Today Seagate announces the latest addition to its Savvio line, and this one’s rather special. The new Savvio 15K is not only the world’s first 2.5″ hard drive with platters spinning at 15,000 RPM, Seagate also says it’s 10% faster than 3.5″ 15K-RPM drives, making it the world’s fastest hard drive. That’s a bold claim to make, but the drive’s 2.5″ form factor could actually help it on this front. Even with perpendicular recording, Seagate can only squeeze 36GB onto the Savvio 15K’s platters. That results in fewer gigabytes per drive actuator, but it’s the actuator speed that often limits performance in enterprise server environments. The fact that the Savvio 15K has less data per actuator than a 3.5″ drive can actually make it faster, at least in applications that emphasize random access times rather than sequential transfer rates.
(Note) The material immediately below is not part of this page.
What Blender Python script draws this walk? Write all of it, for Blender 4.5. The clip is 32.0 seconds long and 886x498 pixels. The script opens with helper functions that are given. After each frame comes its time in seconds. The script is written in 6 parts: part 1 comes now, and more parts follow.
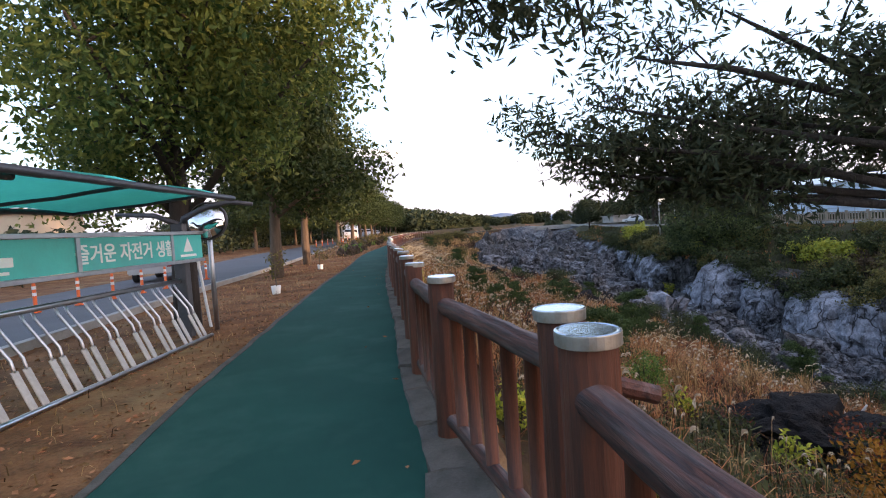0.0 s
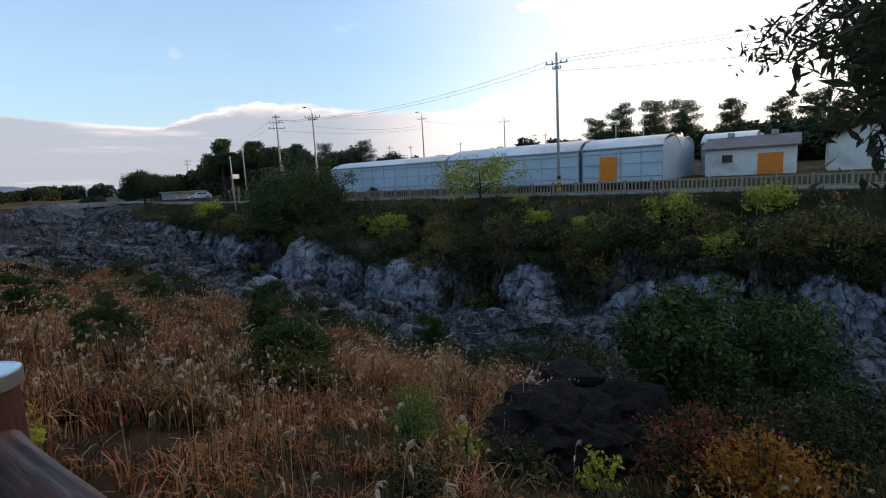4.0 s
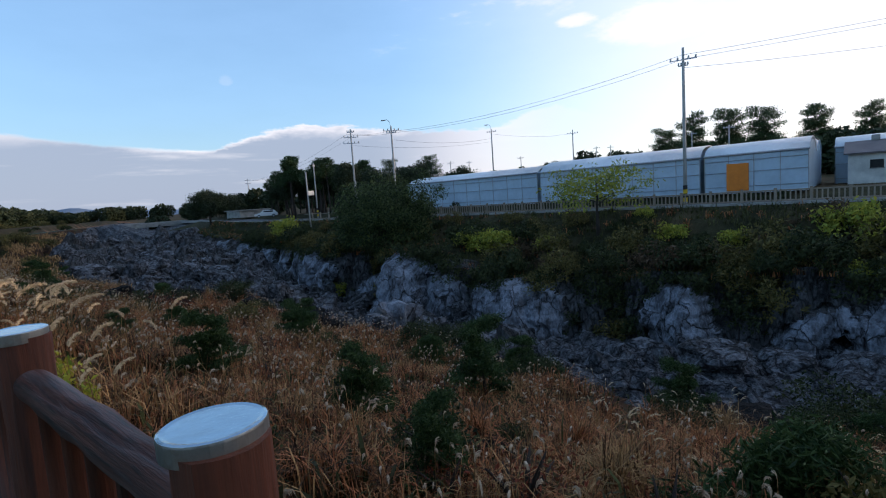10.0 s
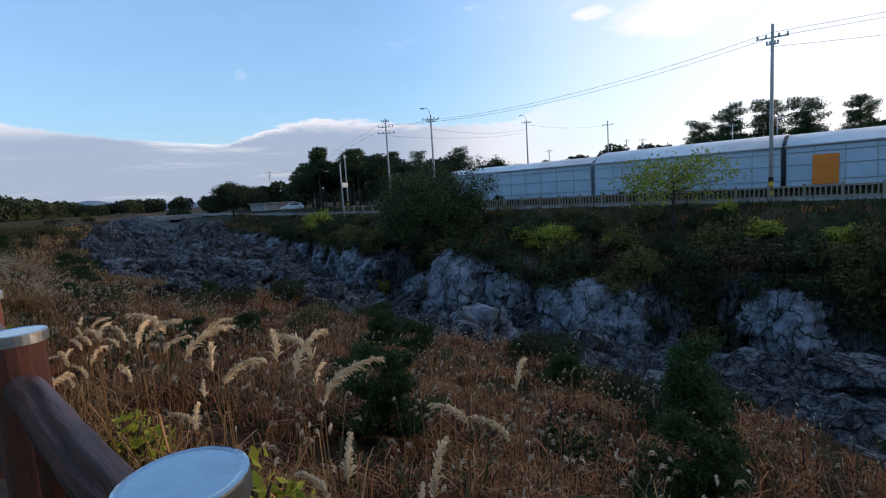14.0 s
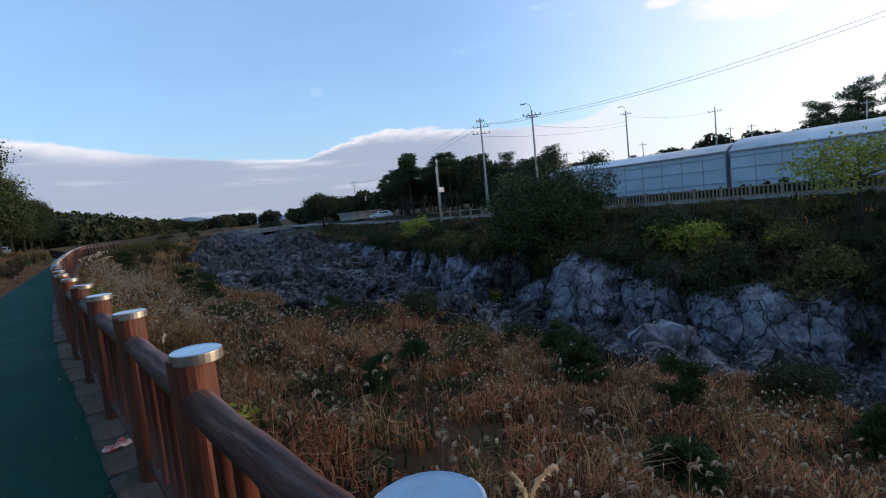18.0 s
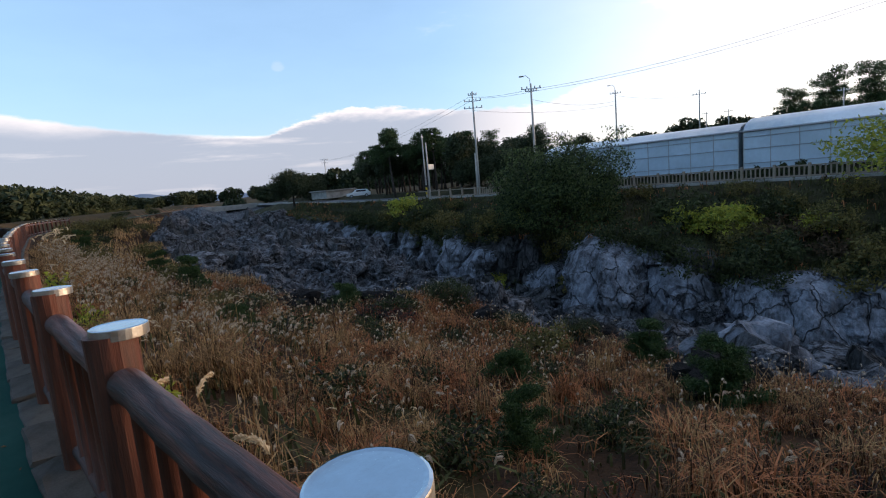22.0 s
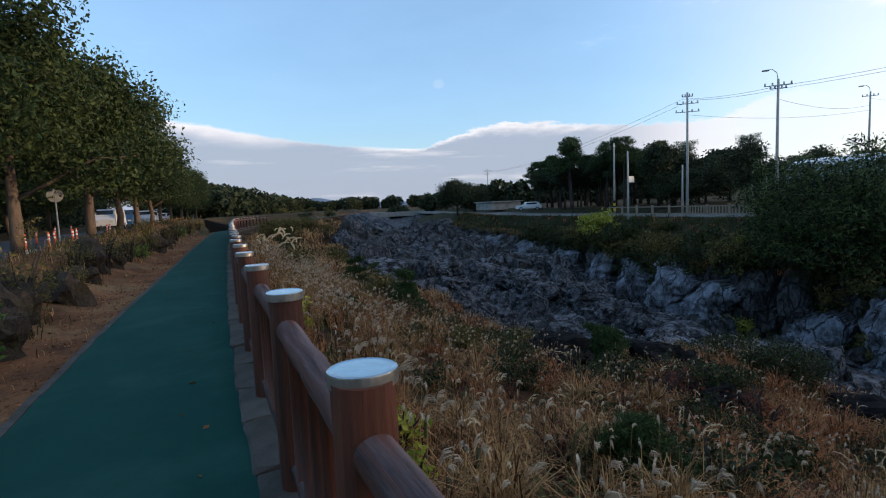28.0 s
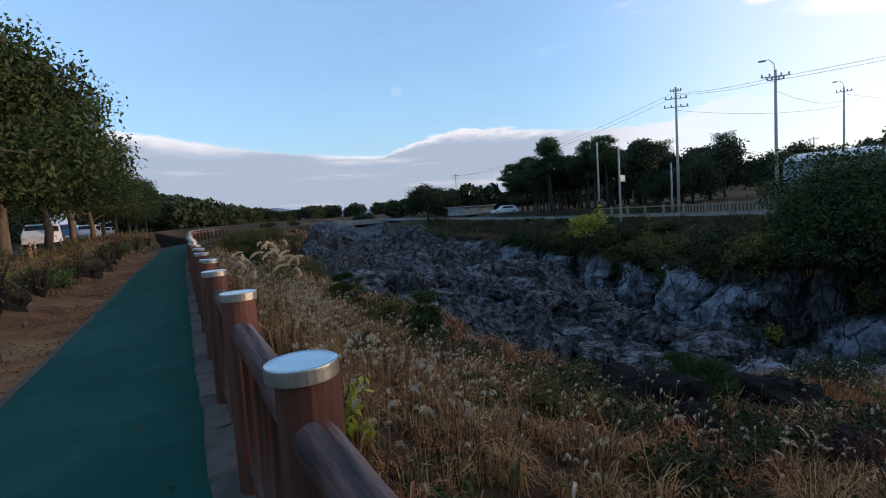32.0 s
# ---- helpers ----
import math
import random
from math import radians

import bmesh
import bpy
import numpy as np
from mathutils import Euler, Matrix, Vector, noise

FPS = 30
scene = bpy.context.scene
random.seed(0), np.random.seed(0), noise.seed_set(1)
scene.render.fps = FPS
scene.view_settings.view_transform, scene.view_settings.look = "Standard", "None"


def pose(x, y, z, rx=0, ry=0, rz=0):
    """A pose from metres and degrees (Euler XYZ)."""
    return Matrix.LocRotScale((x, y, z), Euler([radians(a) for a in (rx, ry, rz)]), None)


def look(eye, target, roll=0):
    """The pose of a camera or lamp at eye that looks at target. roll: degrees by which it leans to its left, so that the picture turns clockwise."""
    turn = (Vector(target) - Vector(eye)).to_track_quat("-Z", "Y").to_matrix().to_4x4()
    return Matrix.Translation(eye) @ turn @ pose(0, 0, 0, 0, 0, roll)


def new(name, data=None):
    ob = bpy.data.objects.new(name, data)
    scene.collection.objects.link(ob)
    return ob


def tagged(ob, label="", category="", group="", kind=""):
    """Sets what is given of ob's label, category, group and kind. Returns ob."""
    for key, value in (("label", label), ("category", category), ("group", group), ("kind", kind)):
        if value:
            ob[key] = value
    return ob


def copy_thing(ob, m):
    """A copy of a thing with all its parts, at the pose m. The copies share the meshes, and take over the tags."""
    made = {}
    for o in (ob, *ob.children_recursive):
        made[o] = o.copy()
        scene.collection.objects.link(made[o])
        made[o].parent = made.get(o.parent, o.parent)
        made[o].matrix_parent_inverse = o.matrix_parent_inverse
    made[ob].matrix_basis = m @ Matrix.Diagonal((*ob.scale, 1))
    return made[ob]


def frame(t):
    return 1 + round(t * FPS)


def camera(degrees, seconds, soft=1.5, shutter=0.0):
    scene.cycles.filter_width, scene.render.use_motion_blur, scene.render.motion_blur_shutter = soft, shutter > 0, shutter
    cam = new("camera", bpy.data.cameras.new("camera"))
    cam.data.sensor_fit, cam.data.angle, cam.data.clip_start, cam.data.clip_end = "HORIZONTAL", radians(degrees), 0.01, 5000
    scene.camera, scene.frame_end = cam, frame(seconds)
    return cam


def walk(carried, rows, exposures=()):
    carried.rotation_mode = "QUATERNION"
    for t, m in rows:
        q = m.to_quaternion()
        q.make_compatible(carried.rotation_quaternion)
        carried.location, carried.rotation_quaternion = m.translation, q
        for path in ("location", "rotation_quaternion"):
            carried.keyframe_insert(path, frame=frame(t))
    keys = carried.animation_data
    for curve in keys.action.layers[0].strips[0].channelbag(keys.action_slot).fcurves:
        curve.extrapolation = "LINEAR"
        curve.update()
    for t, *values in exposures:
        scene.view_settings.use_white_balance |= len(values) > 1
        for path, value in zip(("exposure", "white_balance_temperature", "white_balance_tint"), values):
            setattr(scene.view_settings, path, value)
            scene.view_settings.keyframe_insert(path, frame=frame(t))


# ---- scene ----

Inside the Savvio 15K. Source: Seagate

In addition to claiming outright faster performance, Seagate also makes a case for the Savvio 15K being a more efficient storage solution than 3.5″ SCSI drives. Thanks to its smaller form factor, Seagate says, the Savvio 15K can offer higher performance per rack, per gigabyte, and per watt. Seagate even says the drive should be more reliable—by virtue of its newer design—than its 3.5″ Cheetah SCSI drives.

Savvio 15K drives are already shipping in volume to HP and will be released into the channel in the first quarter of this year with capacities of 36GB and 73GB. The drives will come with a 16MB cache and a SAS interface, and they appear to compare well with Seagate’s existing Cheetah 15K.5. The 73GB Cheetah, for example, has a 3.5ms seek time, consumes 8.4W, and has a MTBF of 1.4 million hours. The 73GB Savvio 15K has a seek time of 2.9ms, consumes only 5.8W, and enjoys a MTBF of 1.6 million hours. There’s no word on how much the new Savvio 15K drives will cost when they hit the channel, but we’re working on getting our hands on a drive for a full review.